Jobserver service

Architecture

The Jobserver is used to ingest data and to execute data profiling or to create sample data on the ingested data. You can ingest data when you register a data source.

It is an application that relies on Apache Spark to perform CPU and memory intensive computations quickly and efficiently. More specifically, the Jobserver acts as an interface between the Collibra Platform service and Spark, sending Spark job execution requests through a REST interface. The Jobserver also provides control over the single Spark jobs and the data used by Spark.

When running a profiling operation, the Jobserver starts a new Java Virtual Machine (JVM), running a Spark Context. The profiling operations are executed within this JVM and returns to the Collibra service through the main Jobserver application.

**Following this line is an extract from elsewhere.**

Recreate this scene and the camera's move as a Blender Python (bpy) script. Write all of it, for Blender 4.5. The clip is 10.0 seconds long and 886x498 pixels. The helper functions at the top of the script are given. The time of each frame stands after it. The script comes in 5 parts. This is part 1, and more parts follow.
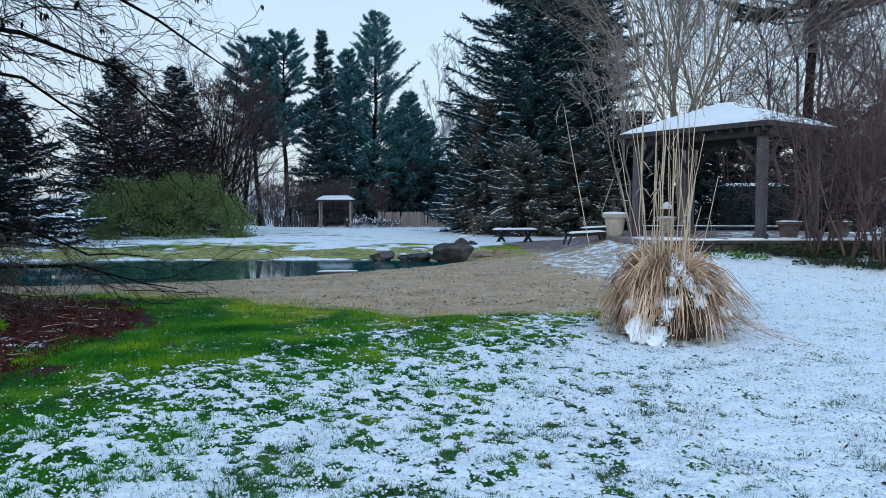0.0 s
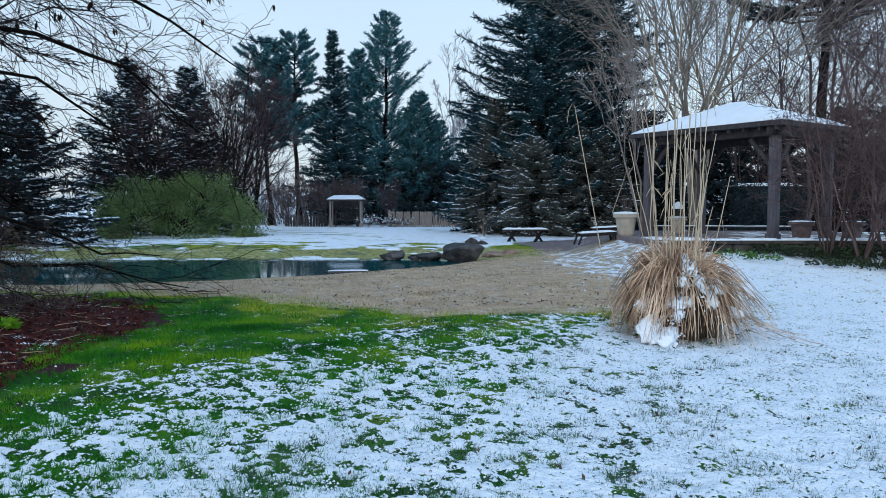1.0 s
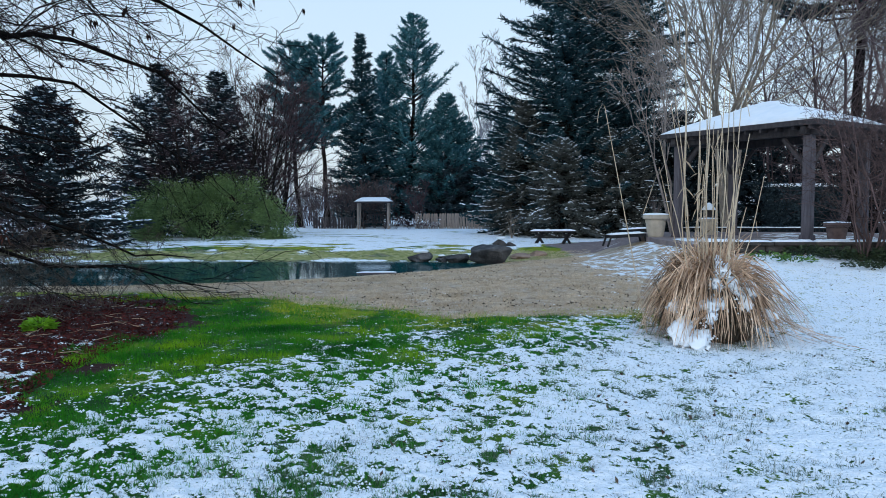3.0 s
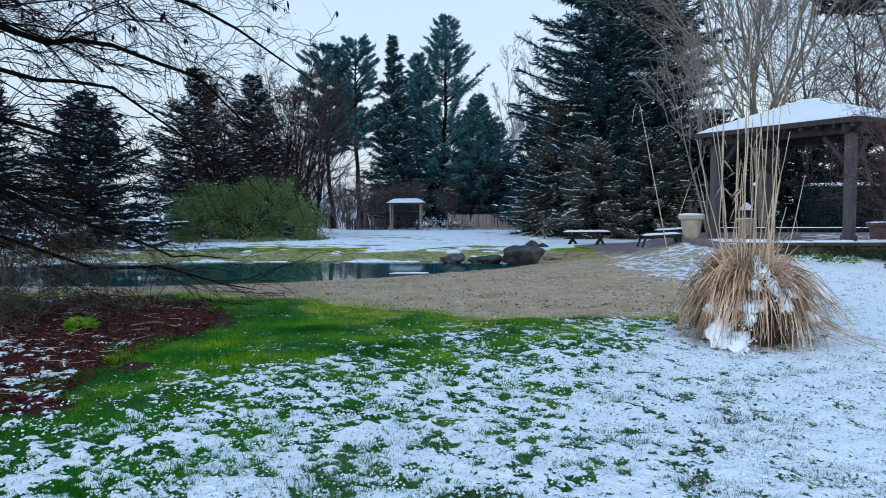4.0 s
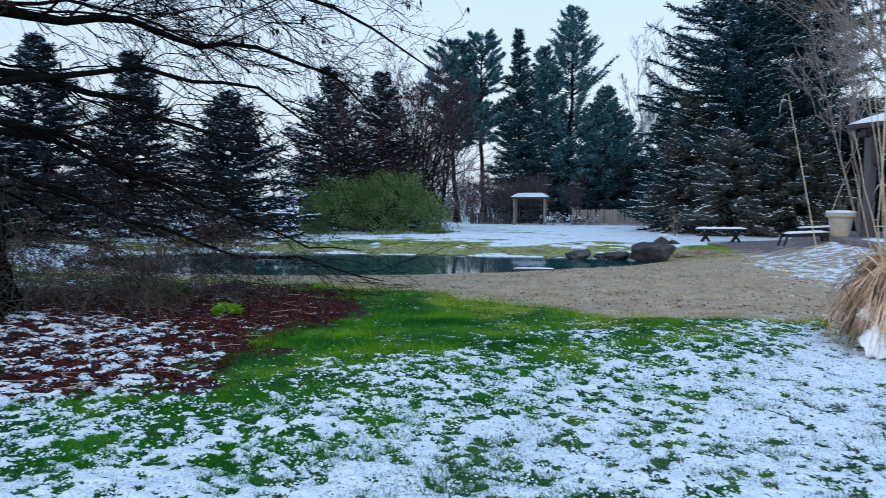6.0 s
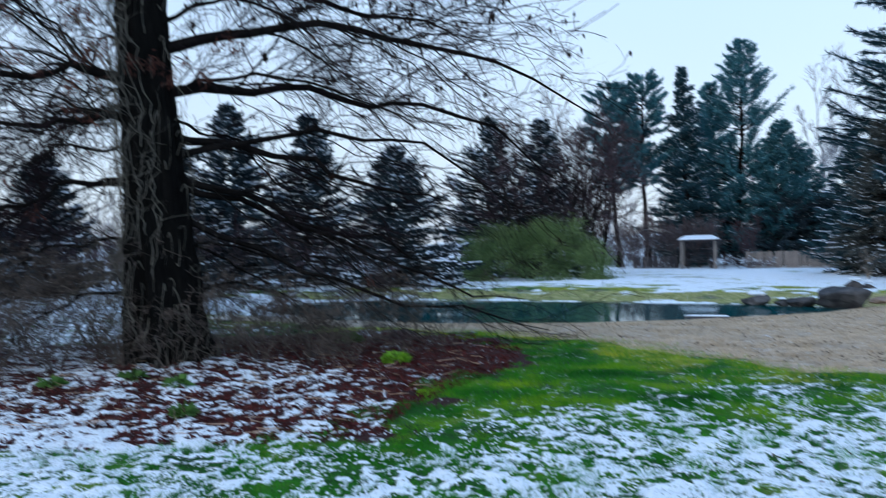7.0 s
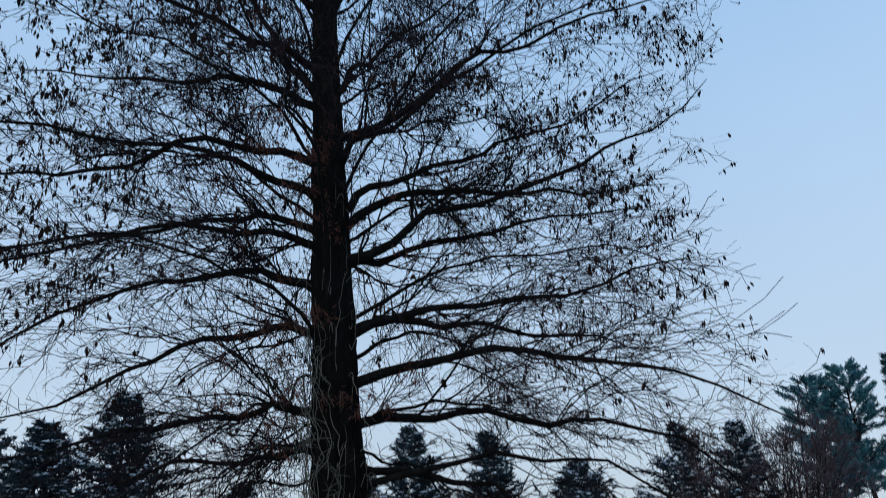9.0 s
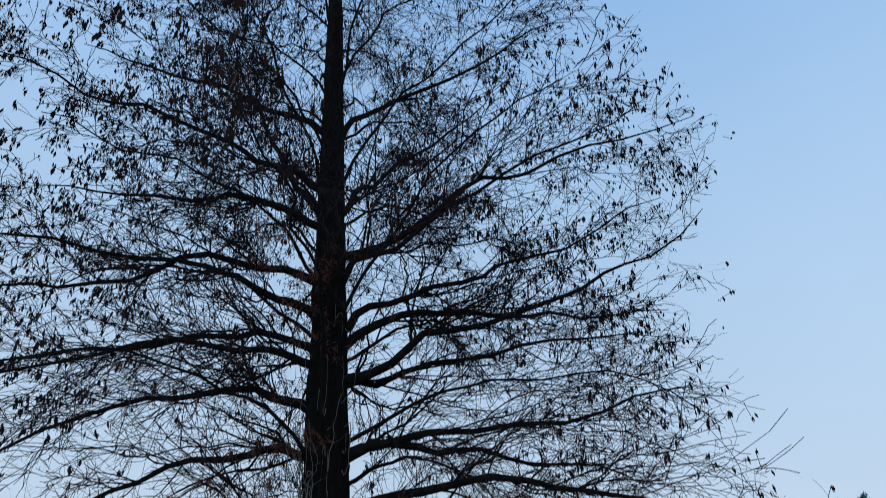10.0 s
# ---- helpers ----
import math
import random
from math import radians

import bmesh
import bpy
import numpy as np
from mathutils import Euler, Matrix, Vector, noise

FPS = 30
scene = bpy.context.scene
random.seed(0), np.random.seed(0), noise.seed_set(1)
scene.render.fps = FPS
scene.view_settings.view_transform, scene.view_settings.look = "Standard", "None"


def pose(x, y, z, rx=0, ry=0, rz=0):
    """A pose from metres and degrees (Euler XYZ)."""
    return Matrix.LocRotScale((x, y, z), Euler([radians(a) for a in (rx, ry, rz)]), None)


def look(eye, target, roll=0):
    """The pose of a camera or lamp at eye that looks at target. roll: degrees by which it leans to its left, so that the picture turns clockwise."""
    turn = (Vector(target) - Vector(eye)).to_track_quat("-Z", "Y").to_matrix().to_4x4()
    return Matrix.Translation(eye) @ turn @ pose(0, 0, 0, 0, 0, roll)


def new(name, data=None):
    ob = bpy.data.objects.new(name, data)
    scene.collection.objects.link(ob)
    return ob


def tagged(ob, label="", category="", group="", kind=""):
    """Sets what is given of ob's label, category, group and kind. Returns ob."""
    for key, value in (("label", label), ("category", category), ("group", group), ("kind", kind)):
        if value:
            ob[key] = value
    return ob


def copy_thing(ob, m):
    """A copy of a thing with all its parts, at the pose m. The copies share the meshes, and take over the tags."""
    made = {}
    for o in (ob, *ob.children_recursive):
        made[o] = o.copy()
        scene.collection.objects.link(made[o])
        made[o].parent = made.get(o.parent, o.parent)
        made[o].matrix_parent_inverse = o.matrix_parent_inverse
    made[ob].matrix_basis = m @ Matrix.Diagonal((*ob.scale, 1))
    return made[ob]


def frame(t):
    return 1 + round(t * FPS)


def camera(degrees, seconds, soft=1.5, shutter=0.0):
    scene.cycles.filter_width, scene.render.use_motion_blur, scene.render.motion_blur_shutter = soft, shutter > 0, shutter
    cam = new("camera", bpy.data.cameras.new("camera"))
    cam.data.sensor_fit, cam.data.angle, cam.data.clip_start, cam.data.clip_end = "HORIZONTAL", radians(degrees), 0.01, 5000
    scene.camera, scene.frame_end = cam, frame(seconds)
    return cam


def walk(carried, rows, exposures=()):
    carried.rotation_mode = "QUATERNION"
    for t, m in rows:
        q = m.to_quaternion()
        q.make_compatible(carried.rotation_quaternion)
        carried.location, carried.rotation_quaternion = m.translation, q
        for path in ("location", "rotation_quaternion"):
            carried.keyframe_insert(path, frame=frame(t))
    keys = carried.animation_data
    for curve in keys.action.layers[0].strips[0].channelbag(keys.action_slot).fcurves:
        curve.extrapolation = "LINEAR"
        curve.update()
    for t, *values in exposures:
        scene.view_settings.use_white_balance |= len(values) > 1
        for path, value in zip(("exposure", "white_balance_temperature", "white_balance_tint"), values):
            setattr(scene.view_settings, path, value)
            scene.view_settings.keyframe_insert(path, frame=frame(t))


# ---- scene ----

Only one profiling operation can run at a time. If there are several profiling operations, they are queued for execution.

Data storage

The Jobserver must be installed on a dedicated server and is managed by Collibra Console through an agent.

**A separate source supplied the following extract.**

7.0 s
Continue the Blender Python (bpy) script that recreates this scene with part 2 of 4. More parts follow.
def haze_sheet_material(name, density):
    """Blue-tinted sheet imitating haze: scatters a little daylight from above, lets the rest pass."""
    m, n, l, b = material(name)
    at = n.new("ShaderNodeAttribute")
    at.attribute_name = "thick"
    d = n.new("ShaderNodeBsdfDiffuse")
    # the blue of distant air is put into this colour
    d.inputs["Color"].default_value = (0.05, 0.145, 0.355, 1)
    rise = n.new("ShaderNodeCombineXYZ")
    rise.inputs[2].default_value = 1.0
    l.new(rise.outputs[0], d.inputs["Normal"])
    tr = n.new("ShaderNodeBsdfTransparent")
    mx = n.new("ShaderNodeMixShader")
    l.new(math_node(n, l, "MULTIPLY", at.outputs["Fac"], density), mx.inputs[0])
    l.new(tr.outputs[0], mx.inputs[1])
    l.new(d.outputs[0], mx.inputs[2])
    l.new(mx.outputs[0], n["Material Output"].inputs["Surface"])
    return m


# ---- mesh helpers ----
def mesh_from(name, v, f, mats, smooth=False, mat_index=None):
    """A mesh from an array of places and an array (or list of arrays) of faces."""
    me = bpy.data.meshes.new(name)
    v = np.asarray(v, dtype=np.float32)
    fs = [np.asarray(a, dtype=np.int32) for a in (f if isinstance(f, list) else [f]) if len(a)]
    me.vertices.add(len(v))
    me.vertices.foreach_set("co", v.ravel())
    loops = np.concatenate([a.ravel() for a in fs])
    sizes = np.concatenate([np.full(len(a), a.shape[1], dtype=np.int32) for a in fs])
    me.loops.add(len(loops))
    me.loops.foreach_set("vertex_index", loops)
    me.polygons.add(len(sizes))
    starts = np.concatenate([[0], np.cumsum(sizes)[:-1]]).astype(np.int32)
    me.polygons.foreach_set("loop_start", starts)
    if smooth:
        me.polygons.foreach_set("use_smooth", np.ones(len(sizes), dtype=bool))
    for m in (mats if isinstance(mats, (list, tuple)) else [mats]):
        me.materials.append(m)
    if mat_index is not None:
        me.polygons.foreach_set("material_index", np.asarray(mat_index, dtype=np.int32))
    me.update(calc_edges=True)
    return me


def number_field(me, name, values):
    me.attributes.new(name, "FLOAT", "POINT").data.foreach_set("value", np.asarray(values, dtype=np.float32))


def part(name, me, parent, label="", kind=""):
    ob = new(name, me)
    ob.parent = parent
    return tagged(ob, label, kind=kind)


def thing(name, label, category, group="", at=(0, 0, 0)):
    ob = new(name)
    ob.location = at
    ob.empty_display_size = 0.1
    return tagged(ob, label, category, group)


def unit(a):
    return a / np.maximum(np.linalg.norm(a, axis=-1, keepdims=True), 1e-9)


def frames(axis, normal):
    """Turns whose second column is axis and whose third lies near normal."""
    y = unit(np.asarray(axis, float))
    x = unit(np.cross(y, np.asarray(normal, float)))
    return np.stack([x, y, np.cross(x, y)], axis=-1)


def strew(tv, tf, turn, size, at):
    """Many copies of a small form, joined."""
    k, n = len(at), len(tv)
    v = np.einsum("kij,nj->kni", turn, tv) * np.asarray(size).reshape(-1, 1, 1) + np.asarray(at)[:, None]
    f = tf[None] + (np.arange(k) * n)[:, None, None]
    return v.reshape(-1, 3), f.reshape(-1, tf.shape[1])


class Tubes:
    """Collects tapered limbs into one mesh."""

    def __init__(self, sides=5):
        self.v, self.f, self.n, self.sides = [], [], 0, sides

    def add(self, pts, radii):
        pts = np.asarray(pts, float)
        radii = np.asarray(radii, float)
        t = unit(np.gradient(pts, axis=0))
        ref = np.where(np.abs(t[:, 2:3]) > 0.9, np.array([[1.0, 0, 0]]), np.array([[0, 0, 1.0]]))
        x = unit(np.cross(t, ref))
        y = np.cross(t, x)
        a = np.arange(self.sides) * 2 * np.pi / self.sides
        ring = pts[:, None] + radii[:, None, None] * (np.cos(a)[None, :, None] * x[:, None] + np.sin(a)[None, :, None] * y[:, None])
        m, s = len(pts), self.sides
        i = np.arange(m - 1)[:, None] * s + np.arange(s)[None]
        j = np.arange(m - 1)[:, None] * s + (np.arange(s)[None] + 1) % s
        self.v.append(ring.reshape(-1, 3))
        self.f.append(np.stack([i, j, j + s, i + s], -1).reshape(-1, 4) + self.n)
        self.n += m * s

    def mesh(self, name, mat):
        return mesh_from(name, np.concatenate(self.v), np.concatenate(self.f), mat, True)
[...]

The data of the Jobserver service is located in:

Linux with root permission: /opt/collibra_data/spark-jobserver
Linux without root permission: ~/collibra_data/spark-jobserver
Windows: C:\collibra_data\spark-jobserver

It contains the following subfolders:

Directory name	Content
logs	All the log files created by the Jobserver service.
data	The data used by the Jobserver service during runtime, it does not contain any critical state for the application to maintain.
config	The data of the Jobserver memory and CPU usage.
security	The public and private keys needed to use SSL encryption when communicating with the Jobserver REST API.
pgsql-data	The data that is stored by the Jobserver service, such as job information and the JAR files to register data sources.
spark-warehouse	The directory where the Spark tables are persisted.
temp-files	The directory to store temporary files during ingestion and profiling jobs.